Data lines:

• • • •

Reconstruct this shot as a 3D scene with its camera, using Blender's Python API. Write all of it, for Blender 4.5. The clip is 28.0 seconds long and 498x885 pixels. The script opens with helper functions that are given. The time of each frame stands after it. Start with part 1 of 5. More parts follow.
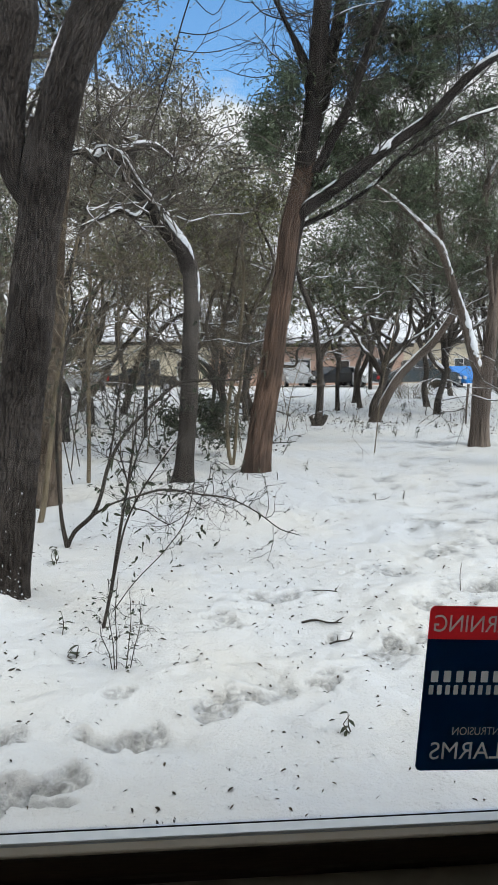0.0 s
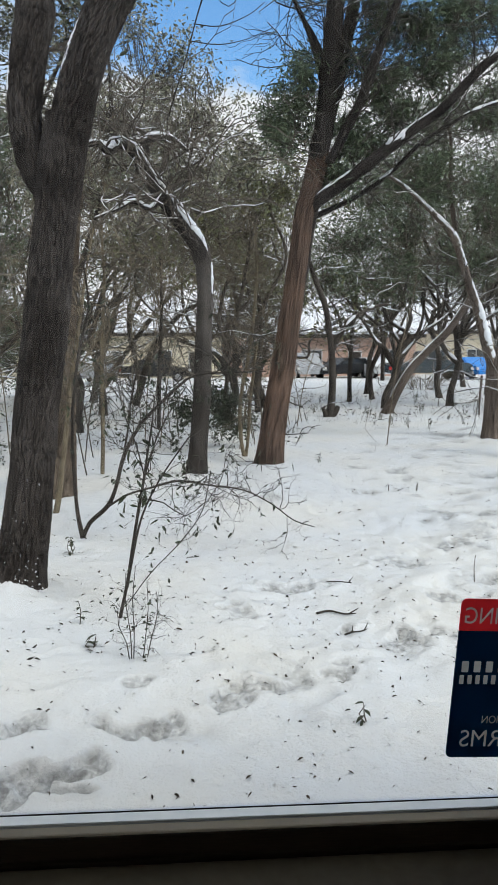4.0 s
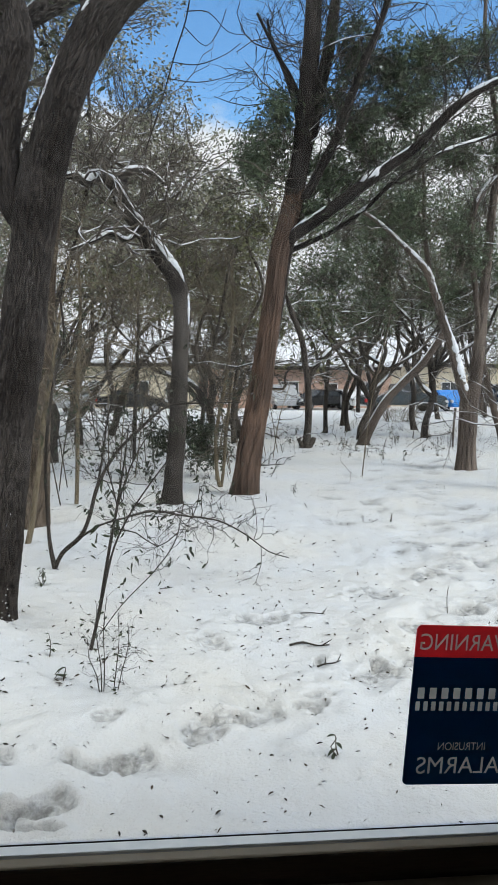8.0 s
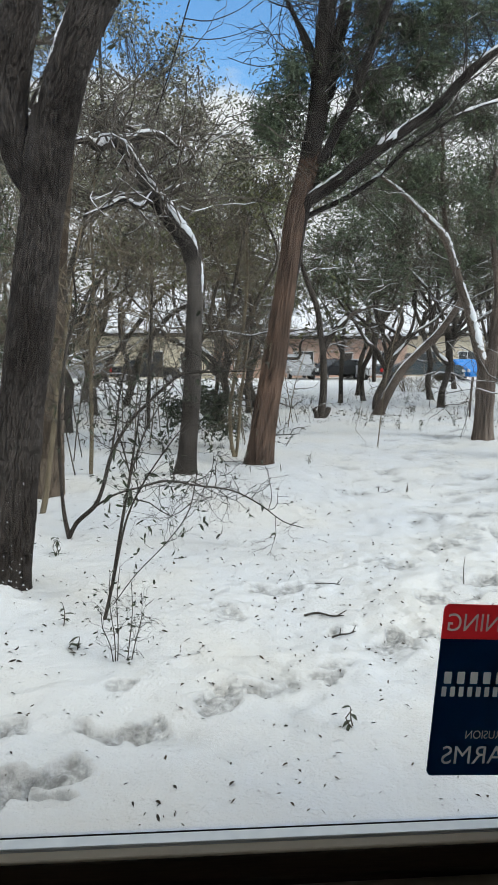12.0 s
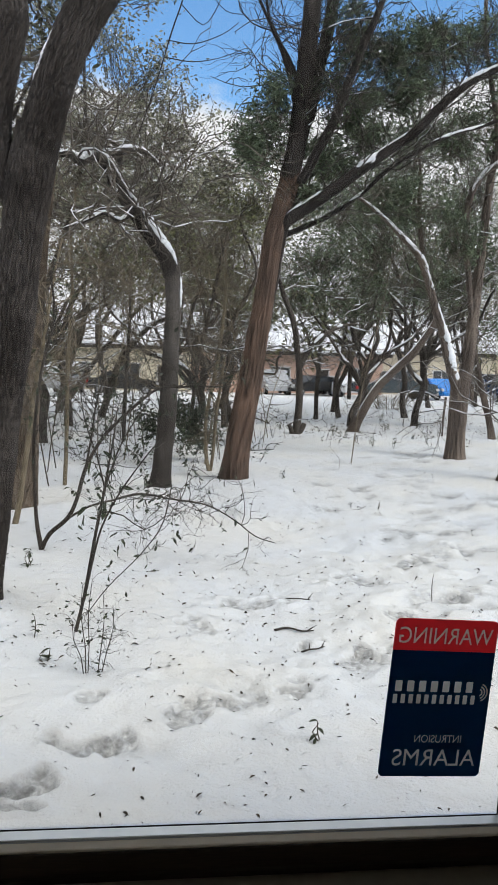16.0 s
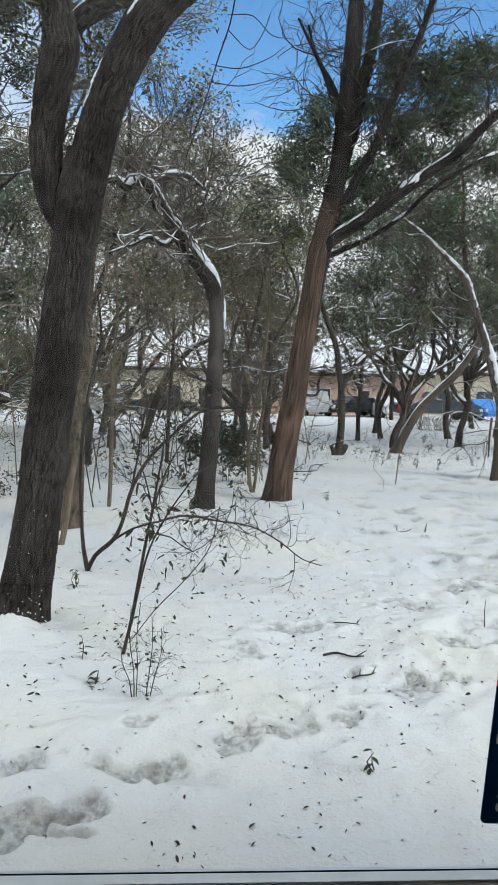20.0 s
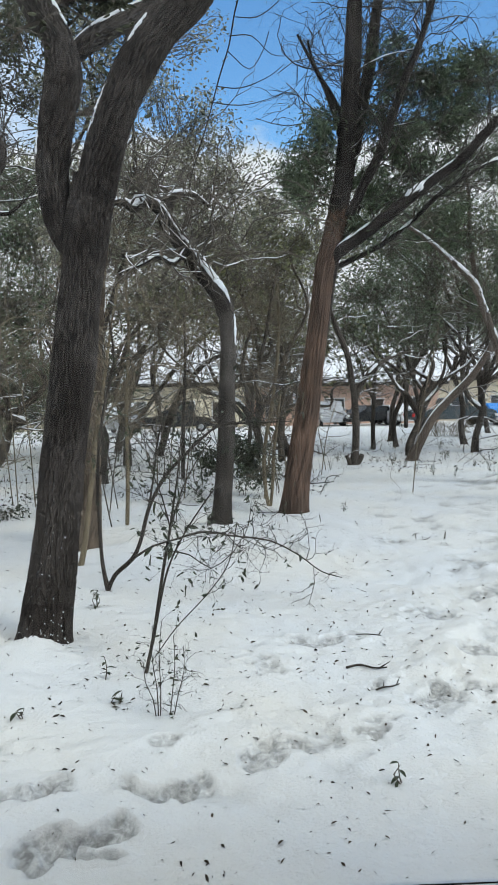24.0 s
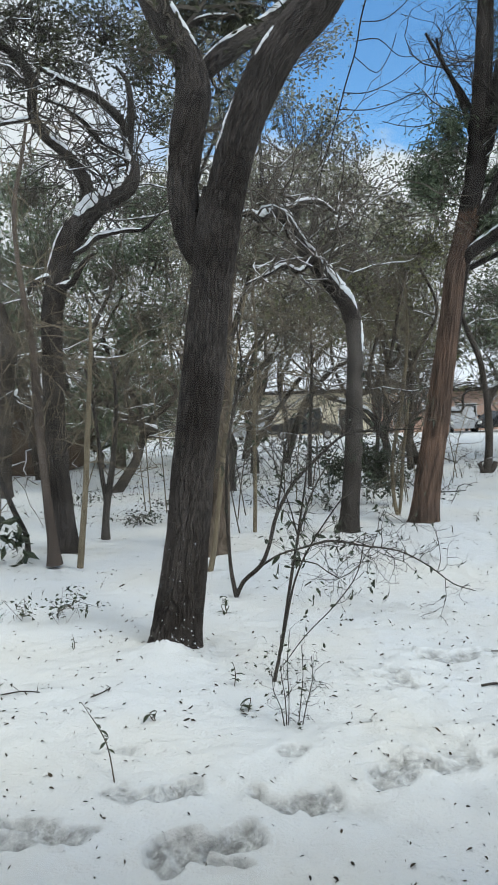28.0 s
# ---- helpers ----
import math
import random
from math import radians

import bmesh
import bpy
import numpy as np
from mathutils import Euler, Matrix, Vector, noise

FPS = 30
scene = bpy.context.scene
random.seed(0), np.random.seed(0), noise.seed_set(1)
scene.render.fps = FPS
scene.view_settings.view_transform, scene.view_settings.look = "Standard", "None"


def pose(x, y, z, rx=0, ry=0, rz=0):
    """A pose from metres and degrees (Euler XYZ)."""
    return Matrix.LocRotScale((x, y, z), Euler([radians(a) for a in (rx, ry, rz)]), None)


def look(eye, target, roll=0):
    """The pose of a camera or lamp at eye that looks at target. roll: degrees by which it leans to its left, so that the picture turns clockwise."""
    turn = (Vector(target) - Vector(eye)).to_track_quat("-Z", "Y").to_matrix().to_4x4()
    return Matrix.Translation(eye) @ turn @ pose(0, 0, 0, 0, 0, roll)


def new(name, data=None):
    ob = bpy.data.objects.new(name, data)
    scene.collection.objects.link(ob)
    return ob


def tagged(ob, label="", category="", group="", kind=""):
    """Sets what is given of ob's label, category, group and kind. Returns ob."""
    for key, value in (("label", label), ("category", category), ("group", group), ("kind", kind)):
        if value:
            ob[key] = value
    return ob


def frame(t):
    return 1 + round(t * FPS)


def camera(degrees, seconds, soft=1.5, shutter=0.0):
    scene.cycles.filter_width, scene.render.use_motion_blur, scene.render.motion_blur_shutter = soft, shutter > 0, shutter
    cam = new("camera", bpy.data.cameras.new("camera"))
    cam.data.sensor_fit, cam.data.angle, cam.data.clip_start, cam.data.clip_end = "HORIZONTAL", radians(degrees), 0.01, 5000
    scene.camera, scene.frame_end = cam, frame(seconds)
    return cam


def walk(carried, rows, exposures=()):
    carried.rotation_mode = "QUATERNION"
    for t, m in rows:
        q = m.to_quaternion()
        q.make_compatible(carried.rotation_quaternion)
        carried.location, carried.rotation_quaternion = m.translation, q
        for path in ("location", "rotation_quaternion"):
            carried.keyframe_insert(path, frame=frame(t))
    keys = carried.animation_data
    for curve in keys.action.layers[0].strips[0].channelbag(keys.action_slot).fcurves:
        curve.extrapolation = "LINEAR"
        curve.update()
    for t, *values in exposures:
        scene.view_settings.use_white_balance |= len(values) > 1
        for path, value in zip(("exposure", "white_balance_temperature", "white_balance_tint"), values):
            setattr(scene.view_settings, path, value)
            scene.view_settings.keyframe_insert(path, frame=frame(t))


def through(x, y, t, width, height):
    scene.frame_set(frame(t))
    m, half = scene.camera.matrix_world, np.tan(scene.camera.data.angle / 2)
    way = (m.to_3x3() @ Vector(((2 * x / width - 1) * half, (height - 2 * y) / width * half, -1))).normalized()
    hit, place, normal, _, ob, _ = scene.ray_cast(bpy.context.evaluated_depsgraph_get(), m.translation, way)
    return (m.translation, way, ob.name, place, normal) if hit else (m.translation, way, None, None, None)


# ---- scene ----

• • • •

Exercise task: Select all lines in the listing that include the word "exposures".

Output of the task:
def walk(carried, rows, exposures=()):
    for t, *values in exposures:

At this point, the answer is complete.